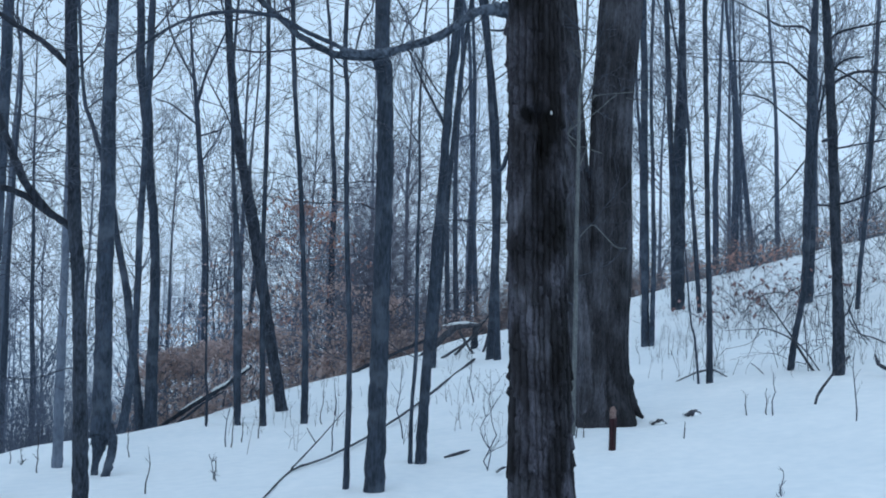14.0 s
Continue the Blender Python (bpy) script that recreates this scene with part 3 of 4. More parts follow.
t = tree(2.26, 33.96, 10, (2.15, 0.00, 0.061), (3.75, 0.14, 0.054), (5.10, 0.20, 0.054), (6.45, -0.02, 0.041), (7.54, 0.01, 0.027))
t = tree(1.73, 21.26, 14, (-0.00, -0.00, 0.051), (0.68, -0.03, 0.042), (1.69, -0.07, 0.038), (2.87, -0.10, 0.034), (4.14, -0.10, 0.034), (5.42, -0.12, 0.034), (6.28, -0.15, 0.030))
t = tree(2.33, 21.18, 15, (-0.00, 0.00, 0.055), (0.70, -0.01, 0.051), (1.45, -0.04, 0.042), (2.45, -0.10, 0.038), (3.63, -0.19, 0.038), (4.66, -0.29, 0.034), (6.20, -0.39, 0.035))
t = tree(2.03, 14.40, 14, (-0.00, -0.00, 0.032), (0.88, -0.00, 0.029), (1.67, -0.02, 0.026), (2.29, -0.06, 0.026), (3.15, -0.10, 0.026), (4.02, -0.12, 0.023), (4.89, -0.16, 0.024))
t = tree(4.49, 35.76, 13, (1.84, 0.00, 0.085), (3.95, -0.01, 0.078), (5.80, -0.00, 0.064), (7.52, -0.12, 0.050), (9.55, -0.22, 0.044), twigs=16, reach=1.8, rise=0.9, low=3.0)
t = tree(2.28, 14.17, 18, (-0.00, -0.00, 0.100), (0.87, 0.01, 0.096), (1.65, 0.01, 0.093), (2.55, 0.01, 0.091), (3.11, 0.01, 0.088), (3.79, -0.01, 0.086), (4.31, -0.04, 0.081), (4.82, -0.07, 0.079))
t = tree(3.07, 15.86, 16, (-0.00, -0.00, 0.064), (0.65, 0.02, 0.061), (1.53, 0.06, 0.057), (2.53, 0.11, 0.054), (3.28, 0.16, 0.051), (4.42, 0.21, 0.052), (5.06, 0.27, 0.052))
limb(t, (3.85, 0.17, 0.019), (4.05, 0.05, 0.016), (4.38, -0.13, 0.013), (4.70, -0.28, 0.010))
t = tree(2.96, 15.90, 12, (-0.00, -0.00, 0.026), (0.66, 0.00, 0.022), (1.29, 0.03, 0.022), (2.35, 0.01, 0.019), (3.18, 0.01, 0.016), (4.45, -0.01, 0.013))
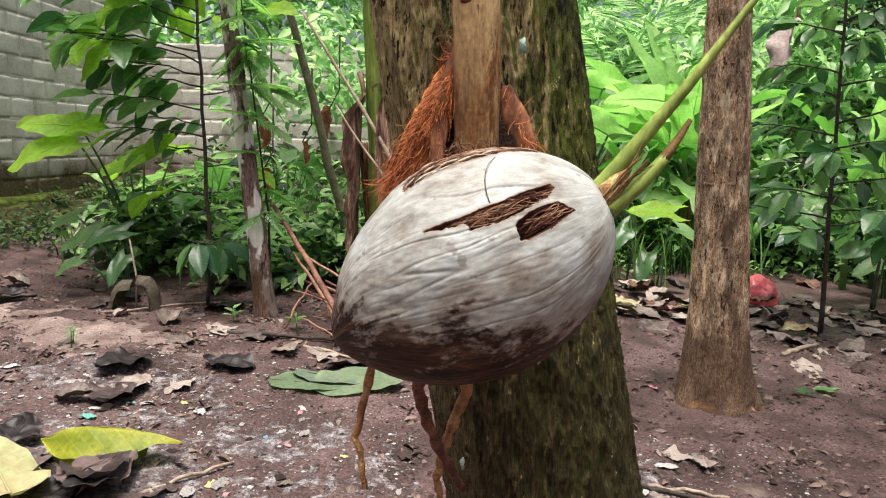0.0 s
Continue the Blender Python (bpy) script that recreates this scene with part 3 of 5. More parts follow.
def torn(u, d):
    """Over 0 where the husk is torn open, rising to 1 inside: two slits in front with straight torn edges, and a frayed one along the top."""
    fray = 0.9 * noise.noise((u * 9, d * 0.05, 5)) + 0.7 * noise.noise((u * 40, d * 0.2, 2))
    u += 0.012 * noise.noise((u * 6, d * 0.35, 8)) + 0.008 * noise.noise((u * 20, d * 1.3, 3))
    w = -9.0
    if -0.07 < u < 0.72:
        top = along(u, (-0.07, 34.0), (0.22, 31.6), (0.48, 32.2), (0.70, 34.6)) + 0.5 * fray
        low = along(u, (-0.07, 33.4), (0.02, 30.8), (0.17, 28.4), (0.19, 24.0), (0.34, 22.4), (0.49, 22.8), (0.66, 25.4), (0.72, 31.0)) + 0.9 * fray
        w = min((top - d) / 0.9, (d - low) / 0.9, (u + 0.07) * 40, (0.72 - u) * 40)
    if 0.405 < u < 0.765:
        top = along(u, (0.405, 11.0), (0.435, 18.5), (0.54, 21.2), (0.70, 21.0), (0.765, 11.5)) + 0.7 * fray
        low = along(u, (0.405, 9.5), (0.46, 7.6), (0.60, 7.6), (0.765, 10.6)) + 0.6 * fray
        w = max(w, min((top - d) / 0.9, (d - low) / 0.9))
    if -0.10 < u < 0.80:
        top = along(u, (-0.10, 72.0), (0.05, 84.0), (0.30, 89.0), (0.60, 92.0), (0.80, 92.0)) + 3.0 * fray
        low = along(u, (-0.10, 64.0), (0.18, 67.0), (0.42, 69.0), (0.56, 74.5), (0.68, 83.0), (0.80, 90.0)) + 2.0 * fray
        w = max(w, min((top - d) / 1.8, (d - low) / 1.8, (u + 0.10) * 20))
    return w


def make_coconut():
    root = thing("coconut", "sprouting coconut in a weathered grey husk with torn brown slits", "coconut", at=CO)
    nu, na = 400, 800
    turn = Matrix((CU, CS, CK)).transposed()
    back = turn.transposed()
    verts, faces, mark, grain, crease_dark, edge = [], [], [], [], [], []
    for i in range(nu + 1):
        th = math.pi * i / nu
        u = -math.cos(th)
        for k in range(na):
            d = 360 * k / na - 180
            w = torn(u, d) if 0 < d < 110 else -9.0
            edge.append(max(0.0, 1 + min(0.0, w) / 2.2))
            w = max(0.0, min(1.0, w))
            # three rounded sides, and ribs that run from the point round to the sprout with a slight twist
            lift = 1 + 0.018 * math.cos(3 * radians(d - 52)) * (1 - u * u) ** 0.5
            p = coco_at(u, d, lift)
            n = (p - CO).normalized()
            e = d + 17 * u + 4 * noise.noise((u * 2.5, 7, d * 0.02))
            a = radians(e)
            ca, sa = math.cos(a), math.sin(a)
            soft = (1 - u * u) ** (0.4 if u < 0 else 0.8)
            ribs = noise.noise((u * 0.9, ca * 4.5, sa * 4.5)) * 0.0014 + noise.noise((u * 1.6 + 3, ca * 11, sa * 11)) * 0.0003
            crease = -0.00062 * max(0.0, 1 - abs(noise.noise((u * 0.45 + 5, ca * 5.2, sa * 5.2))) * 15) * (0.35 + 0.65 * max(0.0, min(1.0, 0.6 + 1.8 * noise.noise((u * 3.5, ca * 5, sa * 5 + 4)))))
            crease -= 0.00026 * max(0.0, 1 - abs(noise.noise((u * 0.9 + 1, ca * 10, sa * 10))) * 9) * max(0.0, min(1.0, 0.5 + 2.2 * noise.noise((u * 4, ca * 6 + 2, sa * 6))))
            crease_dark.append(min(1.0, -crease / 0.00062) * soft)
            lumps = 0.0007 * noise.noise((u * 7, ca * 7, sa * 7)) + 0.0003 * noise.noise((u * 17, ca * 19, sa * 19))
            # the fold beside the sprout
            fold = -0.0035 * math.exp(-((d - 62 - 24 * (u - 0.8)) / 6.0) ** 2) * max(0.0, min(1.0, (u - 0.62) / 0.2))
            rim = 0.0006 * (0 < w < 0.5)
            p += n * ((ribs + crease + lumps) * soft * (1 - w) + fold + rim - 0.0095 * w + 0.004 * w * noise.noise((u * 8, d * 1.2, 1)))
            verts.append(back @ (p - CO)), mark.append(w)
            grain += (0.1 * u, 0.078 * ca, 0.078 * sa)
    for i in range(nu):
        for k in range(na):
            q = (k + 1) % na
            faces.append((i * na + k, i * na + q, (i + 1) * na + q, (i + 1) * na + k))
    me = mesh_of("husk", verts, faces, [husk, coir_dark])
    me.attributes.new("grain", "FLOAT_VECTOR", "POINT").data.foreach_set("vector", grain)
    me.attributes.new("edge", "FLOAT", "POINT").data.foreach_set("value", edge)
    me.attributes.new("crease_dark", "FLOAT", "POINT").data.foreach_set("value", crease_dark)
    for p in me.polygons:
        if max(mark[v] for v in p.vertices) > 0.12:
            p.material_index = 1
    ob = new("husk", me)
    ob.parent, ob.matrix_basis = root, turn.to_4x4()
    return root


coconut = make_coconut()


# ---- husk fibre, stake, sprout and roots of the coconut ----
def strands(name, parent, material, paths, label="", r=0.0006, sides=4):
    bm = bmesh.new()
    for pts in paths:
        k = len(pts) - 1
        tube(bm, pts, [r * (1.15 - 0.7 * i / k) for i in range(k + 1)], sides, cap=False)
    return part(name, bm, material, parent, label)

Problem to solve
From the listing above, find the number of lines with the word "script" in them. Answer with the number only.

Task solution
2